Disse che fu il ministero dello Sport a ordinargli di svilupparlo: il cocktail conteneva metenolone, trenbolone, usato dai veterinari per aumentare il tono muscolare e l’appetito degli animali e oxandrolone, tre steroidi anabolizzanti.
Queste sostanze venivano poi mischiate con del whiskey Chivas per gli uomini e del vermouth Martini per le donne. La formula esatta prevedeva un milligrammo di miscela di steroidi per ogni millilitro di alcol. Agli atleti, poi, veniva detto di tenere il liquido in bocca per qualche secondo, per poterlo assorbire meglio.
Due mesi dopo l’Agenzia mondiale antidoping (Wada) confermò e rese pubbliche le indagini condotte da Richard McLaren, il legale canadese che in appena 57 giorni ottenne la conferma che il «progetto Sochi» fosse iniziato nel 2010, già ai tempi dell’Olimpiade invernale precedente di Vancouver, e che fosse sostenuto dal Ministero dello Sport russo, con gli interventi in prima persona del viceministro Yuri Nagornykh, e la supervisione dei servizi segreti. Una totale violazione degli standard della Wada che prevedeva che, in caso di positività riscontrata dal laboratorio di Mosca, l’informazione fosse riferita allo stesso Nagornykh con l’indicazione dell’atleta colto in fallo.
Una volta ricevuta la documentazione, veniva fornita l’indicazione salva o metti in quarantena: nel primo caso, il personale del laboratorio falsificava il risultato nel sistema internazionale e sistemava tutto, e l’atleta veniva così graziato.
«C’è stata una cospirazione istituzionale», ha dunque raccontato al New York Times Anna Antseliovich, il capo dell’agenzia antidoping russa.

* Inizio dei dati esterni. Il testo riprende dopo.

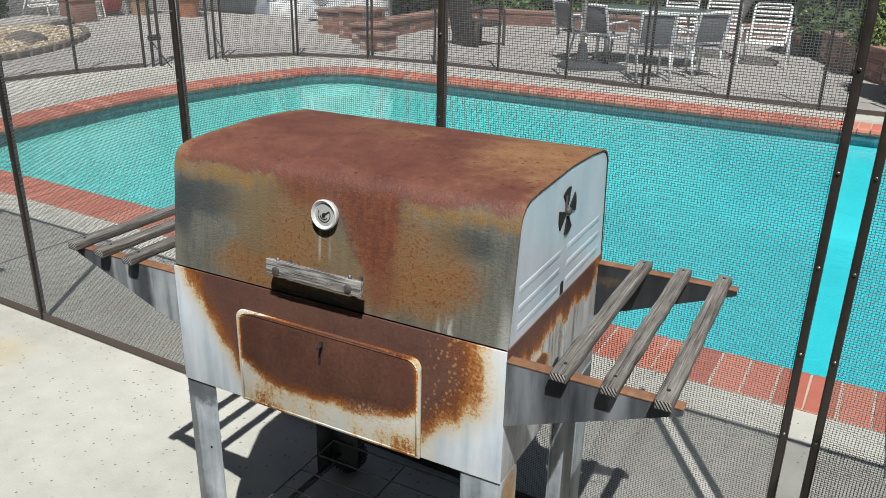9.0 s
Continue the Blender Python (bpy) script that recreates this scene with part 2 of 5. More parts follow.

Secondo il New York Times, l’apertura della Russia potrebbe essere dovuta al desiderio di riconciliazione con le autorità sportive internazionali: la nazione deve scusarsi ed e ammettere le sue colpe prima di potere tornare a ospitare competizioni olimpiche. E anche prima di essere giudicata idonea a condurre test anti-doping.
Oltre ai motivi legati alla reputazione internazionale, ci sono anche ragioni economiche.
Mikhail Kusnirovich, titolare del colosso dell’abbigliamenti sportivo russo Bosco, sponsor degli atleti olimpionici russi, ha detto che «non c’è abbastanza tempo in questa vita per fare chiarezza su ogni cosa: ora è chiaro chi ha sbagliato e chi no, chi sono i vincitori e chi sono i vinti».
E poi ha concluso: «Anche ai tempi di Stalin c’era un detto: “un figlio non è responsabile dei peccati del padre”».